Introduction
Reasoning-based vision-language navigation requires autonomous robots to bridge massive logical gaps to understand abstract human instructions, such as inferring that a weather report indicating rain requires finding a waterproof jacket. Furthermore, the robot must conduct efficient exploration across large-scale, unknown environments to locate those specific targets without aimless wandering. To address the limitations of existing methods, we propose VL-Nav, a neuro-symbolic system that fundamentally intertwines neural semantic understanding with symbolic guidance for rapid, task-guided exploration. Validated on the navigation tasks of DARPA TIAMAT Challenge Phase 1, VL-Nav achieved an 83.4% success rate in indoor settings and 75% in unstructured outdoor environments. Moreover, our real-world deployments achieved an 86.3% success rate across challenging scenarios, including a 483-meter long-range trajectory and a complex 3D multi-floor demonstration.
Neuro-Symbolic (NeSy) Exploration System Overview
An overview of the Neuro-Symbolic (NeSy) exploration system. It processes inputs including prompts, RGB images, poses, and LiDAR scans. The Vision-Language (VL) module conducts open-vocabulary detection to identify objects related to the prompt, generating instance-based target points. Concurrently, the map module performs terrain analysis and manages a dynamic occupancy map. Frontier-based target points are then identified based on this occupancy map, along with the instance points, forming a candidate points pool. Finally, this system employs the NeSy scoring to select the most effective goal point.
Experiments & Demonstrations
We comprehensively evaluated VL-Nav in both high-fidelity simulations and physical deployments to test its reasoning and multi-target exploration capabilities.
Simulation (DARPA TIAMAT Challenge Phase 1)
VL-Nav was evaluated in complex indoor (HabitatSim) and unstructured outdoor (IsaacSim) environments. Our system successfully resolved abstract logic and long-horizon tasks, achieving success rates ranging from 75.0% to 87.5% across all scenarios. It significantly outperformed foundation model baselines, which frequently timed out or struggled with aimless wandering.
Real-World Deployments
We deployed the real-time navigation stack on our wheeled robot (Rover) with an edge device (Jetson Orin NX) across four physical environments varying in scale and semantic complexity: a Hallway, an Office, an Apartment, and an Outdoor area.
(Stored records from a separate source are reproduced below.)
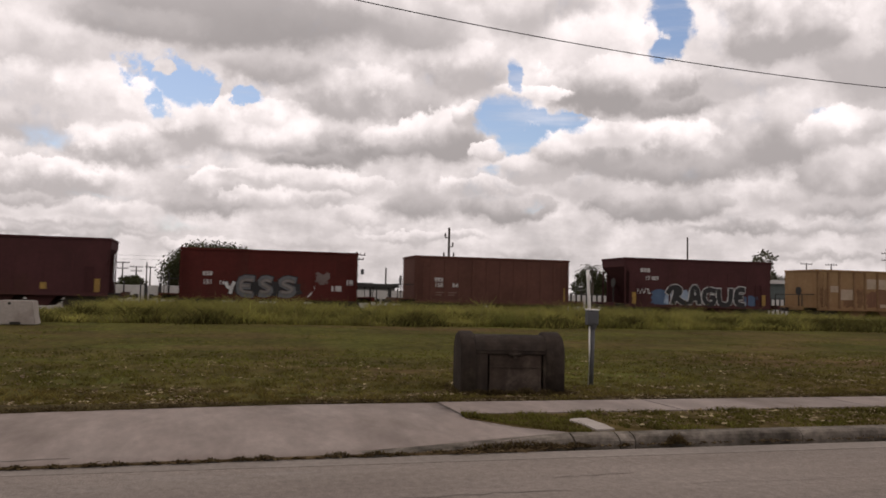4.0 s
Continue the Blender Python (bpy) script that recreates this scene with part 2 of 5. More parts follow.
# ---------------------------------------------------------------- materials
def material(name, base, dark_c=None, scale=4.0, rough=0.8, metal=0.0, bump=0.2, bump_scale=None, streak=None, patch=None,
             patch_at=(0.55, 0.7), random_v=0.0, island_v=0.0, spec=0.4, stretch=(1, 1, 1), fine=0.5, drift=None, see_through=0.0, mottle=()):
    """Two-scale noise between base and dark_c, optional vertical streaks, optional patches of a third colour."""
    m = bpy.data.materials.new(name)
    m.use_nodes = True
    n, l = m.node_tree.nodes, m.node_tree.links
    bsdf = n["Principled BSDF"]
    bsdf.inputs["Roughness"].default_value = rough
    bsdf.inputs["Metallic"].default_value = metal
    bsdf.inputs["Specular IOR Level"].default_value = spec
    tc = n.new("ShaderNodeTexCoord")
    mp = n.new("ShaderNodeMapping")
    mp.inputs["Scale"].default_value = stretch
    l.new(tc.outputs["Object"], mp.inputs[0])

    def tex(sc, detail=6.0, r=0.6, vec=None):
        t = n.new("ShaderNodeTexNoise")
        t.inputs["Scale"].default_value, t.inputs["Detail"].default_value, t.inputs["Roughness"].default_value = sc, detail, r
        l.new(vec or mp.outputs[0], t.inputs["Vector"])
        return t.outputs["Fac"]

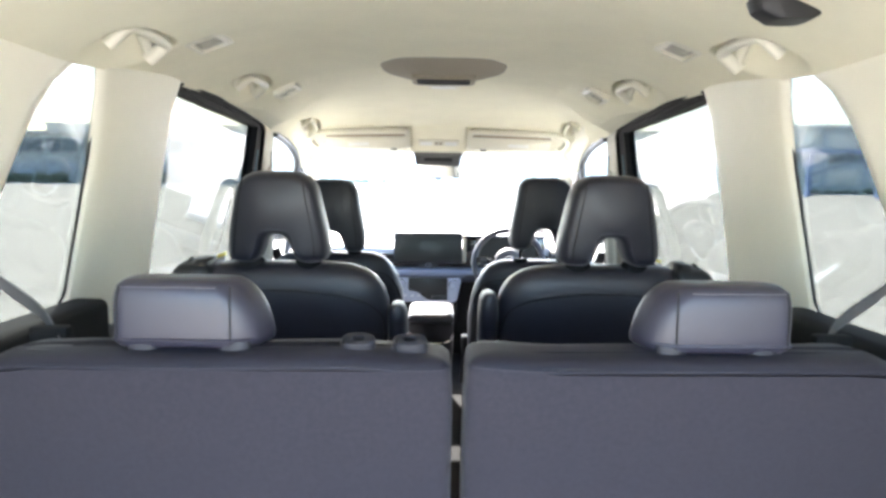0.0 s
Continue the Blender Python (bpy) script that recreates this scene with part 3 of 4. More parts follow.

- Performance: VL-Nav achieved an overall 86.3% success rate, delivering vastly superior path efficiency (SPL) compared to classical frontier exploration and VLFM baselines, including successfully executing a 483-meter long-range trajectory.
- Demonstrations: Additionally, we demonstrated our system on a Unitree G1 humanoid robot (Gideon) in the office, and on a Unitree Go2 quadruped robot (Nova) in the teaching building to showcase the complex 3D multi-floor navigation task. The robots successfully transitioned between floors, grounded spatial relations, and visually verified targets.